To begin, the author, Mr. Michael Spence was the winner of the Nobel Prize in Economic Sciences in 2001-- credentials enough for me to at least read what he has to say. Now, in 2011, he has published The Next Convergence, a discussion of what he sees as a period of convergence following the first 200 years of divergence induced by the Industrial Revolution beginning in 1750.

What "divergence"? What "convergence"?

In the author's words:

"This book is about the third century of the Industrial Revolution, the one we are now living in. As best we can tell from limited data and painstaking scholarly work, for several hundred years up until about 1750, economic growth was negligible everywhere. By our standards, people were poor for the most part (there were elites that were rich), and in some places there was a small commerically oriented middle class. ... This picture was pretty much true for the entire world.

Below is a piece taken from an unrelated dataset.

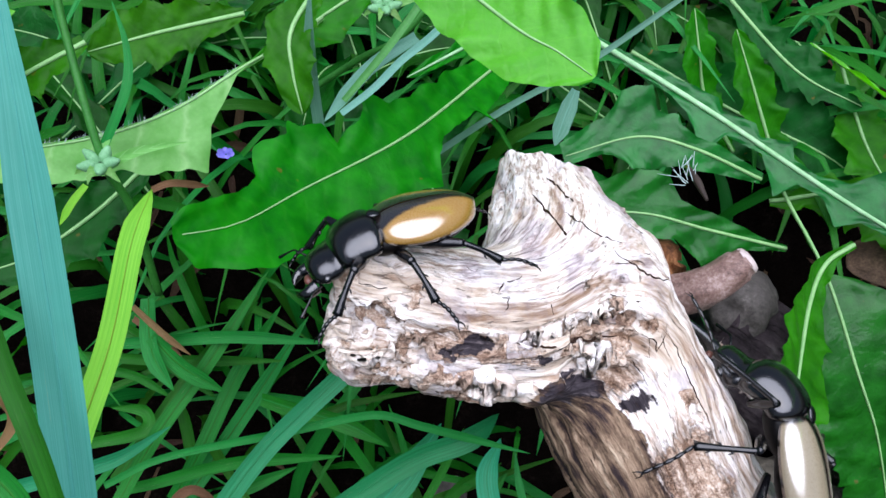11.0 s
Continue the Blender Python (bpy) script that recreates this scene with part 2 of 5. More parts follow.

"Then, around 1750, England started on a new course, of Industrial Revolution. Per capita income started to rise. Growth accelerated and was sustained for the first time in recent history. .. and it continued for two hundred years, up through World War II.

"By 1950, the average incomes of people living in these [industrialized] countries had risen twenty times, from about $500 per year to over $10,000 per year, and in the case of many industrialized countries much more than that. ...

"This dramatic shift of the pattern of growth was confined to what we call the advanced or industrialized (or, sometimes, "mature) countries. It affected the lives of roughly 15% of the world's population. Outside of that group, the pattern of the preceding several hundred years simply continued; there was little growth. People remained poor. ...The global pattern was therefore one of rapid divergence between the (then developing) advanced countries and the rest. ...

"Starting after World War II, the pattern shifted again, though it was difficult at the start to see it as a mega-trend. The countries in the developing world started to grow. At first it was relatively slow and in isolated cases. Then it began to spread and accelerate. ...

"That was the start of a century-long journey in the global economy. The end point is likely to be a world in which 75% or more of the world's people live in advanced countries with all that entails: increasing income levels with likewise increasing patterns of consumption and energy use. ...

"This book is about the hundred-plus years that began in 1945 and will run into the middle of the twenty-first century. .. After two centuries of high-speed divergence, a pattern of convergence has taken over."
-- from The Next Convergence by Michael Spence

It sounds like this is a book worth reading, for all of us who want to read about our future.